Por Daniel Rodríguez, investigador de Acción Educar.
Un “trato preferente” a las universidades del Estado es parte de las promesas que este gobierno ha querido materializar, en el marco de la reforma a la educación superior, en una ley que actualmente se tramita en la Cámara de Diputados. Hasta el momento, la discusión se ha centrado en las formas de presión algo destempladas de algunos rectores y decanos para hacer llegar sus demandas –uno de los más conspicuos habló de “jugar a la revolución”- y, en menor medida, de las quejas de los funcionarios de las universidades de propiedad estatal. El Ministerio de Educación no demoró en dar solución a dichas demandas con indicaciones (con una premura solo conocida en periodo electoral), pero en el proceso, lamentablemente, se ha distorsionado un proyecto que pasó de ser una iniciativa medianamente razonable a convertirse en un pequeño delirio revolucionario.

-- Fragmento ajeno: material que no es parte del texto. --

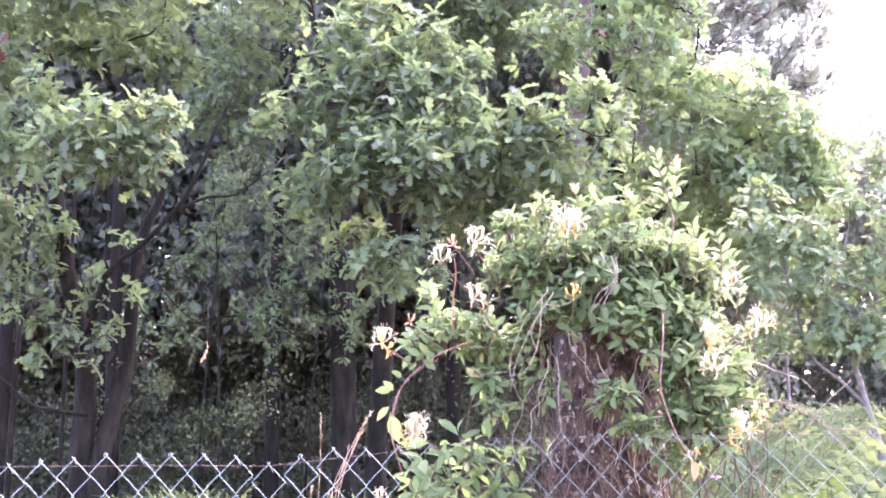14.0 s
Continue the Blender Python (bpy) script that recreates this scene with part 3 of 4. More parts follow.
def tuft(needles, length, lean):
    """A pine shoot: short, stiff, keeled needles all along its end."""
    bag = Bag()
    for k in range(needles):
        phi, s = k * 2.4, (k + 0.5) / needles
        a = radians(14 + lean * (1 - 0.7 * s))
        d = np.array([math.cos(a), math.sin(a) * math.cos(phi), math.sin(a) * math.sin(phi)])
        start = np.array([length * 1.5 * s, 0, 0])
        side = unit(np.cross(d, (0.2, 0.9, 0.4))) * 0.0022
        keel = unit(np.cross(side, d)) * 0.0012
        end = start + d * length * (1.0 - 0.25 * s)
        bag.add([start - side, start + side, end + side * 0.4 + keel, end - side * 0.4], [(0, 1, 2, 3)])
    return np.concatenate(bag.points), np.concatenate(bag.faces)


def off_in_view(p, line):
    """How far places lie to the side of a bough, as projected from the camera's place."""
    flat = lambda q: np.stack([q[:, 0] / q[:, 1], (q[:, 2] - EYE) / q[:, 1]], -1)
    return np.min(np.linalg.norm(flat(p)[:, None] - flat(line)[None], axis=-1), axis=1) * 10.8


PINE_BOUGHS = [
    ([(1.3, 9.8, 6.0), (2.31, 10.6, 6.42), (2.78, 10.7, 6.67), (3.11, 10.7, 6.88), (3.42, 10.7, 7.14), (3.95, 11.0, 7.62)], 0.036, 0.011),
    ([(1.1, 9.7, 3.9), (1.79, 10.6, 4.51), (2.18, 10.8, 4.95), (2.67, 10.8, 5.35), (3.28, 10.8, 5.81), (3.97, 10.9, 6.26), (4.4, 11.3, 6.6)], 0.02, 0.004),
    ([(1.5, 9.9, 7.0), (2.2, 10.8, 7.5), (2.9, 11.1, 8.0), (3.5, 11.3, 8.6)], 0.032, 0.008),
]


def build_pine():
    base = np.array([1.05, 9.7, float(rise_at(1.05, 9.7)) - 0.05])
    tree = root("pine_tree", base, "tall pine with reddish trunk and thin drooping needle boughs", "tree")
    stem = np.array([(1.0, 9.7, base[2]), (1.04, 9.7, 2.2), (1.09, 9.7, 4.0), (1.2, 9.7, 5.2), (1.36, 9.8, 6.6), (1.6, 10.0, 8.4), (1.8, 10.1, 10.0)])
    v, f, p = rough_stem(stem - base, (0.15, 0.13, 0.12, 0.11, 0.09, 0.06, 0.03), 18, 60, 0.1, 5.0)
    part("trunk", Bag().add(v, f).mesh("trunk", PINE_BARK), tree)
    lines = [p + base]
    for pts, r0, r1 in PINE_BOUGHS:
        q = spline(np.asarray(pts) - base, 22)
        q[1:-1] += rng.normal(size=(20, 3)) * 0.004
        part("bough", Bag().add(*tube(q, np.linspace(r0, r1, 22), 8)).mesh("bough", PINE_BARK), tree)
        lines.append(q + base)
    stem_points = np.concatenate(lines)
    limbs_to(tree, base, stem_points, PINE_ALL, PINE_BARK, 0.009, "branch")
    blades = [tuft(15, 0.046, 34), tuft(13, 0.042, 44), tuft(14, 0.05, 28)]
    ends, turn, sizes, twigs = [], [], [], Bag()
    for x, y, z, r in PINE_ALL:
        c = np.array([x, y, z]) - base
        for _ in range(int((82 if x > 2.3 else 120) * r)):
            d = unit(rng.normal(size=3) + (0.5, 0, 0.1))
            tip = c + d * r * rng.uniform(0.7, 2.1)
            line = spline([c + rng.normal(size=3) * 0.25 * r, (c + tip) / 2 + (0, 0, -0.1 * r), tip + (0, 0, 0.2 * r)], 7)
            twigs.add(*tube(line, np.linspace(0.005, 0.002, 7), 3))
            # side shoots that turn up towards the light
            k = 8
            at = line[rng.integers(1, 7, k)] + rng.normal(size=(k, 3)) * 0.01
            way_up = unit(unit(tip - c) * 0.8 + (0.3, 0, 0.95) + rng.normal(size=(k, 3)) * 0.4)
            reach = rng.uniform(0.03, 0.12, (k, 1))
            for g, u, w in zip(at, way_up, reach):
                twigs.add(*tube([g, g + u * w * 0.5 - (0, 0, 0.006), g + u * w], (0.0025, 0.002, 0.0016), 3))
            ends.append(at + way_up * reach * 0.6)
            turn.append(turns(way_up, np.broadcast_to((0.1, 0.3, 1.0), (k, 3)) + rng.normal(size=(k, 3)) * 0.3))
            sizes.append(rng.uniform(0.75, 1.35, k))
    ends, turn, sizes = np.concatenate(ends), np.concatenate(turn), np.concatenate(sizes)
    # thinned to fit the camera's view: shoots covering the upper bough are dropped
    keep = closed(ends + base) & ((off_in_view(ends + base, lines[1][7:]) > 0.075) | (rng.random(len(ends)) < 0.12) | (ends[:, 1] > 1.2))
    ends, turn, sizes = ends[keep], turn[keep], sizes[keep]
    shared = [Bag().add(*b).mesh("shoot", NEEDLE) for b in blades]
    near = np.argsort(ends[:, 1])
    for i in near[:120]:
        part("shoot", shared[int(i) % 3], tree, m=as_matrix(ends[i], turn[i], sizes[i]))
    bag = Bag()
    scatter(bag, blades, ends[near[120:]], turn[near[120:]], sizes[near[120:]])
    part("needles", bag.mesh("needles", NEEDLE), tree, kind="stuff")
    part("twig_tangle", twigs.mesh("twig_tangle", TWIG), tree, kind="stuff")


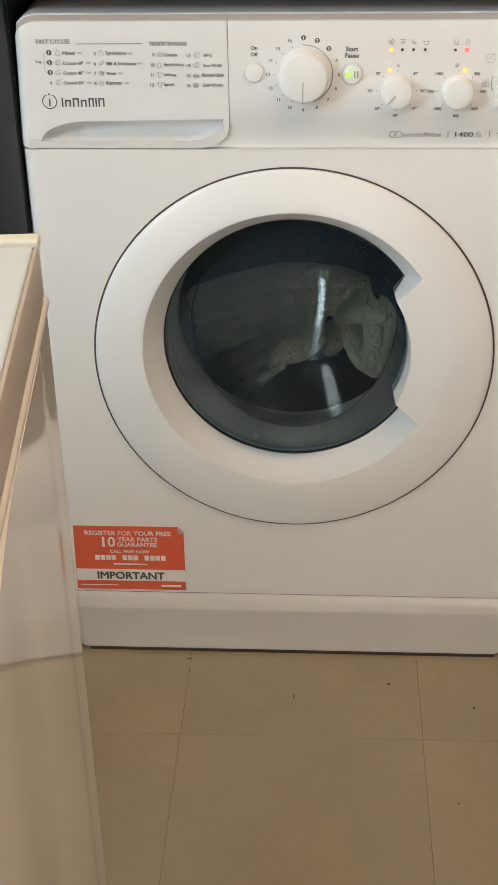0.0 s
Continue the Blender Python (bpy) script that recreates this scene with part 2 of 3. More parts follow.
def lettering(words, parent, x, z, width, mat, y=INKY, height=0.0, heavy=0.00010, lean=0.0):
    """Printed words, centred at x, z and of that width, as a flat mesh; heavy: how far the strokes swell; lean: how far the print falls back per metre down."""
    cu = bpy.data.curves.new("lettering", "FONT")
    cu.body, cu.align_x, cu.align_y, cu.resolution_u = words, "CENTER", "CENTER", 3
    ob = bpy.data.objects.new("lettering", cu)
    scene.collection.objects.link(ob)

    def outline():
        bpy.context.view_layer.update()
        me = bpy.data.meshes.new_from_object(ob.evaluated_get(bpy.context.evaluated_depsgraph_get()))
        xs = [v.co.x for v in me.vertices]
        zs = [v.co.y for v in me.vertices]
        return me, min(xs), max(xs), min(zs), max(zs)

    me, x0, x1, z0, z1 = outline()
    cu.bevel_depth, cu.bevel_resolution = min(0.03, heavy / (width / (x1 - x0) if width else height / (z1 - z0))), 0
    me, x0, x1, z0, z1 = outline()
    bpy.data.objects.remove(ob)
    s = width / (x1 - x0) if width else height / (z1 - z0)
    sz = height / (z1 - z0) if height else s
    mx, mz = (x0 + x1) / 2, (z0 + z1) / 2
    for v in me.vertices:
        dz = (v.co.y - mz) * sz
        v.co = (x + (v.co.x - mx) * s, y - lean * dz - 0.5 * v.co.z * s, z + dz)
    me.materials.clear()
    me.materials.append(mat)
    out = new("lettering", me)
    out.parent = parent
    return out


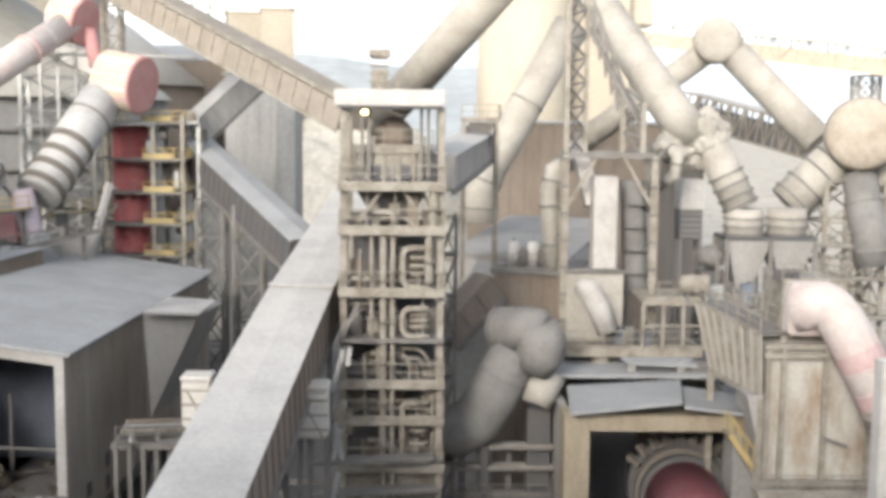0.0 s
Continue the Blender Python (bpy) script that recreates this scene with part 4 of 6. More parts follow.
duct("bypass_elbow", [(8.50, 71.60, 16.50), (8.30, 71.50, 19.50), (8.15, 71.50, 21.40), (8.45, 71.55, 22.70), (9.40, 71.90, 23.30)], [0.6, 0.6, 0.6, 0.6, 0.6], M_DUCT, "dusty curved bypass elbow beside the mast")
duct("bypass_pipe", [(14.77, 70.47, 21.90), (15.53, 69.28, 22.66), (15.66, 69.25, 23.85), (14.92, 69.93, 24.51), (14.04, 70.62, 23.97)], [0.34] * 5, M_DUCT, "looping dusty bypass pipe")
cyl = thing("vertical_vessel", (13.30, 69.74, 16.01), "grey vertical cylindrical vessel inside the mast", "vessel")
rod("vessel_shell", (13.32, 69.74, 15.31), (13.06, 69.79, 22.27), 1.5, M_DUCT_DARK, cyl)
vz = (13.32, 69.74, 15.31)
for k in range(4):
    rod("vessel_flange", (vz[0], vz[1], vz[2] + 1.2 + 1.4 * k), (vz[0], vz[1], vz[2] + 1.35 + 1.4 * k), 1.75, M_STEEL, cyl)
for s in range(3):
    bar("vessel_leg", (vz[0] + 0.5 * (s - 1), vz[1], PLAT_Z), (vz[0] + 0.5 * (s - 1), vz[1], vz[2] + 0.2), 0.15, 0.15, M_STEEL, cyl)
rod("chute_pipe", (10.73, 65.63, 10.98), (10.69, 65.64, 12.66), 1.15, M_STEEL_TAN, cyl)
cab = thing("switch_cabin", (17.31, 73.0, 0), "small grey switch cabin over a dark louvred base", "cabin")
block("cabin_shell", (17.31, 73.0, 21.28), (1.5, 1.8, 1.91), M_SHEET, cab, 0.05)
block("louvre_base", (17.31, 73.05, 19.36), (1.45, 1.6, 1.9), M_STEEL_DARK, cab, 0.03)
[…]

La forma de gobierno de las universidades estatales, esto es, la configuración básica según la cual se toman decisiones administrativas, financieras y académicas clave en estas instituciones, debe basarse en el equilibrio entre las distintas partes interesadas con la finalidad de que se busque el bien superior de la institución. Estos actores son, por nombrar los más relevantes: el gobierno, los académicos, la administración, los estudiantes, los exalumnos y la comunidad con la que se vincula. Lo fundamental para materializar la autonomía de la institución es que ninguno de los actores precedentes pueda tomar el control total del devenir de la universidad para su propio interés, sino que deba lograr algún grado de acuerdo. Además, es sano para la institución que en su conducción participen personas externas que puedan aportar visiones nuevas y no influidas por pequeños grupos de interés interno que suelen capturar las instituciones públicas. Sin perjuicio de lo anterior, la opinión de algunos miembros es más relevante dependiendo del tema: es de toda conveniencia que los profesores tengan mayor influencia sobre temas académicos, y no tanta sobre temas de administración funcionaria, por ejemplo.

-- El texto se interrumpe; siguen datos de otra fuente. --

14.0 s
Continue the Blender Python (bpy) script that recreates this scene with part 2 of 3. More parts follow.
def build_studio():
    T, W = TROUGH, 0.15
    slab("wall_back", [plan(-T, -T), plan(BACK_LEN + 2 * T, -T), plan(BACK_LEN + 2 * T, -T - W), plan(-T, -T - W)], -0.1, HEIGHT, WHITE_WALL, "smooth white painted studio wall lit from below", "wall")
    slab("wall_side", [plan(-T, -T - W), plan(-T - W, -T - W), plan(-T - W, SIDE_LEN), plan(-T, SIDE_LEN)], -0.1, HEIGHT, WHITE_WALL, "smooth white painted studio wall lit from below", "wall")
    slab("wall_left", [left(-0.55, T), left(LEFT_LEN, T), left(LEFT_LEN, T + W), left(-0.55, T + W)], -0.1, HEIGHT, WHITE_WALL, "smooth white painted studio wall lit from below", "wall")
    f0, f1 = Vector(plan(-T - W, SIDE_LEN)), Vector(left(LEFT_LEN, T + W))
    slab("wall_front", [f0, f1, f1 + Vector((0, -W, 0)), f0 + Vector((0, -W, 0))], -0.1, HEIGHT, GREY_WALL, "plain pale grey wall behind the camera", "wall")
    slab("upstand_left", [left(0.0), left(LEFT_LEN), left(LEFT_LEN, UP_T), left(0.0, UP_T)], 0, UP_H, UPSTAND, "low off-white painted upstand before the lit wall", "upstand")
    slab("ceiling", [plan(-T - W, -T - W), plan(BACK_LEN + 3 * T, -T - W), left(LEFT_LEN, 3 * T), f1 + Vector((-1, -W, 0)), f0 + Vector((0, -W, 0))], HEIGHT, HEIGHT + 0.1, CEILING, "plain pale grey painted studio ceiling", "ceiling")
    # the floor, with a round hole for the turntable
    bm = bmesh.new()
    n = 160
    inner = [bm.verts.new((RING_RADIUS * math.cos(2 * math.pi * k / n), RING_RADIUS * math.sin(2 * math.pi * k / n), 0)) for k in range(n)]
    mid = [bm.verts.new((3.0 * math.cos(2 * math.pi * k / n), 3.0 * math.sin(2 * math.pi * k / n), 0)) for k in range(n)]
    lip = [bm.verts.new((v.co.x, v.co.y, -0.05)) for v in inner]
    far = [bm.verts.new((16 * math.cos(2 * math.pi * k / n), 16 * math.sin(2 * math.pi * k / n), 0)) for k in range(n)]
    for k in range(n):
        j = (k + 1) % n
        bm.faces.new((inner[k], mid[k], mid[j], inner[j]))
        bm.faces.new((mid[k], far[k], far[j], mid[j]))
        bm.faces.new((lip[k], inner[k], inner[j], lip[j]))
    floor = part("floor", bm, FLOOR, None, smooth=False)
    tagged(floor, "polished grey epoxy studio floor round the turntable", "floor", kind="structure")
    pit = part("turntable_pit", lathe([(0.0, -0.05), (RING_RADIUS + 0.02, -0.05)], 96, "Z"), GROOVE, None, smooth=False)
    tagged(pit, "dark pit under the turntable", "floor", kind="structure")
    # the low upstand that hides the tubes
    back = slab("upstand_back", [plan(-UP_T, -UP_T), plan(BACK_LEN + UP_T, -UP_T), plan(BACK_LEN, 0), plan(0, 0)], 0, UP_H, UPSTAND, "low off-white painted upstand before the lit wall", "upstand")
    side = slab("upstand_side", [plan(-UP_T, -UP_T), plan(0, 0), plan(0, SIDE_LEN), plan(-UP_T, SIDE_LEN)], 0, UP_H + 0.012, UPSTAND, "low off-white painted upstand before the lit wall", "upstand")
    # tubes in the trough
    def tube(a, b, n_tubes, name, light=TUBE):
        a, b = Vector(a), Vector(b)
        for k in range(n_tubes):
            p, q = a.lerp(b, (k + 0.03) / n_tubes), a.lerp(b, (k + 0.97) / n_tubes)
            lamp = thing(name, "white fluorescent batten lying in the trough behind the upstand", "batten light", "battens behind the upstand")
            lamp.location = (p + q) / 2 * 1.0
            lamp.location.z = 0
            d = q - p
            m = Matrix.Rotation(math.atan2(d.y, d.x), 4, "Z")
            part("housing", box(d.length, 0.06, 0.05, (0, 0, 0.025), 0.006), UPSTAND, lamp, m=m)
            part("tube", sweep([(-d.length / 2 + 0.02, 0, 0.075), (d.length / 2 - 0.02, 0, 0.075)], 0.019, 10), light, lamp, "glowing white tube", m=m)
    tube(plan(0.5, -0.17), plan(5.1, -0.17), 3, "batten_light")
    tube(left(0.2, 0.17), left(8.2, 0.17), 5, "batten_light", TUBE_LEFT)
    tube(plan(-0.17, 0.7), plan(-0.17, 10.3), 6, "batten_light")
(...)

El proyecto de ley de universidades estatales original incluía una configuración del poder razonable en el órgano superior de la institución (denominado “Consejo Superior”), que incluía en igual medida representantes del Presidente de la República (3 miembros) y académicos (3 miembros), dos representantes totalmente externos a la universidad, más el rector. Tras la presión de los rectores del CUECH, el número de representantes académicos se amplió a cuatro, se redujeron los representantes externos a solo uno, el que, paradójicamente, ahora debe ser nombrado por los académicos, funcionarios y estudiantes. Esta nueva organización permite, en la práctica, la captura de la institución en temas como financiamiento, plan de desarrollo, estatutos y presupuestos por parte de los académicos, y en menor grado, por estudiantes y funcionarios. Si antes, para aprobar el presupuesto se requería convencer a tres miembros externos a la universidad, los que eran una garantía de imparcialidad, criterio de realidad y buen uso de los recursos públicos, ahora se requiere convencer a solo uno. ¿Por qué debieran todos los chilenos sostener y financiar una institución conducida por y para un grupo particular de interesados? Si no se aseguran los equilibrios de poder que evitan arbitrariedad y captura, las universidades estatales serán todo menos públicas.

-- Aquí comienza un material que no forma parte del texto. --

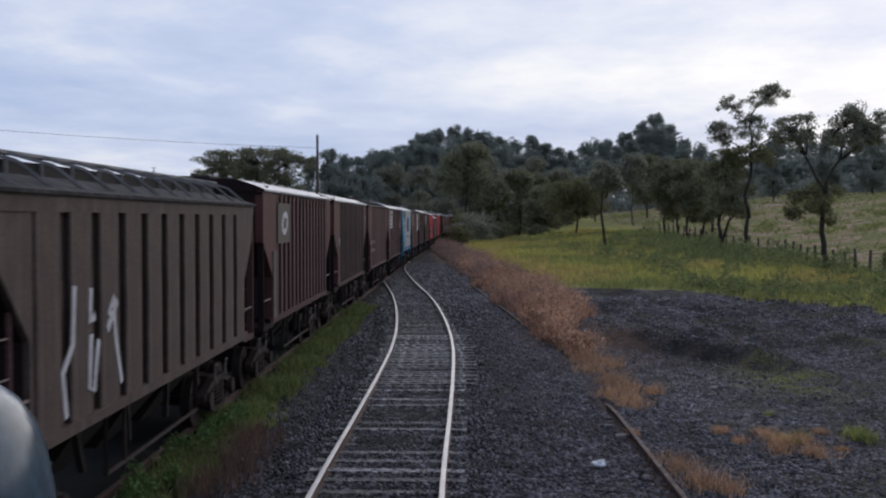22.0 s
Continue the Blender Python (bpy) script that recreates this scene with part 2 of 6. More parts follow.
    "rail": mat("polished_rail_steel", (0.44, 0.425, 0.435), (0.34, 0.325, 0.34), 0.38, 0.55, bump=0.02),
    "rail_rust": mat("rusty_rail", (0.12, 0.075, 0.06), (0.085, 0.055, 0.048), 0.85, bump=0.2),
    "rail_old": mat("dull_rusty_rail_head", (0.15, 0.105, 0.09), (0.085, 0.06, 0.052), 0.85, scale=3, bump=0.2, dirt=(0.28, 0.24, 0.22), dirt_amt=0.5),
    "rail_worn": mat("worn_brown_rail", (0.26, 0.20, 0.175), (0.16, 0.115, 0.10), 0.7, bump=0.15),
    "sleeper": mat("weathered_sleeper", (0.055, 0.05, 0.052), (0.035, 0.033, 0.035), 0.75, scale=5, fine=22, bump=0.6, vary=0.45, stretch=(1, 4, 1), spec=0.3, dirt=(0.62, 0.60, 0.61), dirt_amt=1.0),
    "stone": mat("ballast_stone", (0.185, 0.173, 0.192), (0.030, 0.028, 0.033), 0.55, scale=3, bump=0.2, vary=0.65, island=True, spec=0.16),
    "stone_dark": mat("dark_ballast_stone", (0.135, 0.126, 0.141), (0.021, 0.0195, 0.0235), 0.55, scale=3, bump=0.2, vary=0.9, island=True, spec=0.16),
    "bark": mat("tree_bark", (0.06, 0.05, 0.042), (0.035, 0.03, 0.026), 0.95, fine=9, bump=0.6),
    "bark_pale": mat("pale_tree_bark", (0.13, 0.115, 0.10), (0.09, 0.08, 0.07), 0.95, fine=9, bump=0.5),
    "post": mat("weathered_post_wood", (0.11, 0.09, 0.075), (0.07, 0.06, 0.05), 0.95, bump=0.4, vary=0.3),
    "concrete": mat("weathered_concrete", (0.20, 0.19, 0.185), (0.15, 0.14, 0.135), 0.9, bump=0.2),
    # near-black: the shade beneath the train is put into the ballast colour
    "ballast_shaded": mat("shaded_black_ballast", (0.016, 0.015, 0.015), (0.010, 0.0095, 0.0095), 0.9, scale=1.1, fine=18, bump=0.8),
    "litter": mat("white_plastic", (0.8, 0.8, 0.8), (0.72, 0.72, 0.73), 0.5, bump=0.05),
    "wire": mat("dark_cable", (0.04, 0.04, 0.045), (0.05, 0.05, 0.05), 0.6, bump=0),
    "loco": mat("glossy_blue_grey_paint", (0.06, 0.09, 0.12), (0.05, 0.078, 0.105), 0.2, 0.0, bump=0.01, spec=0.18),
}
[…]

Sin embargo, donde el proyecto empeora gravemente es en la constitución del “Consejo Universitario”. Originalmente este órgano, bajo el control de los académicos, tenía por objetivo hacer llegar al rector las preocupaciones de los distintos estamentos internos de la institución. Las atribuciones de este órgano serían definidas autónomamente por cada institución. Sin embargo, las presiones a las que ha cedido el gobierno han implicado cambios en la dirección contraria: se le entregan amplias atribuciones para elaborar modificaciones a los estatutos y al plan de desarrollo (que consecuentemente se le quitan al rector, debilitándolo innecesariamente), además de entregarle el control de 55% de los miembros del más alto órgano de administración (el Consejo Superior).
En pocas palabras, el Ministerio propone un modelo que promueve lo que se ha llamado “triestamentalidad”, esto es, la captura de la universidad por parte de académicos, estudiantes y funcionarios. Este modelo es solo implementado por un puñado de universidades estatales de la región -con poco éxito- y por ninguna de clase mundial. Lo que ha demostrado su aplicación en Chile (aunque bastante moderada en el caso de la Universidad de Chile) es una creciente burocratización, el permanente conflicto de interés, la imposibilidad de gestionar eficientemente en razón del constante desacuerdo, y las luchas intestinas por cuotas de poder. Nada que nos haga particularmente falta.
Cuesta ver qué pudo haber motivado al gobierno a degradar el proyecto de universidades de estatales de esta manera. Es necesario que el Ministerio de Educación vuelva a reflexionar sobre si es pertinente obedecer ciegamente, en los descuentos, a quienes lo han hecho fracasar desde el inicio.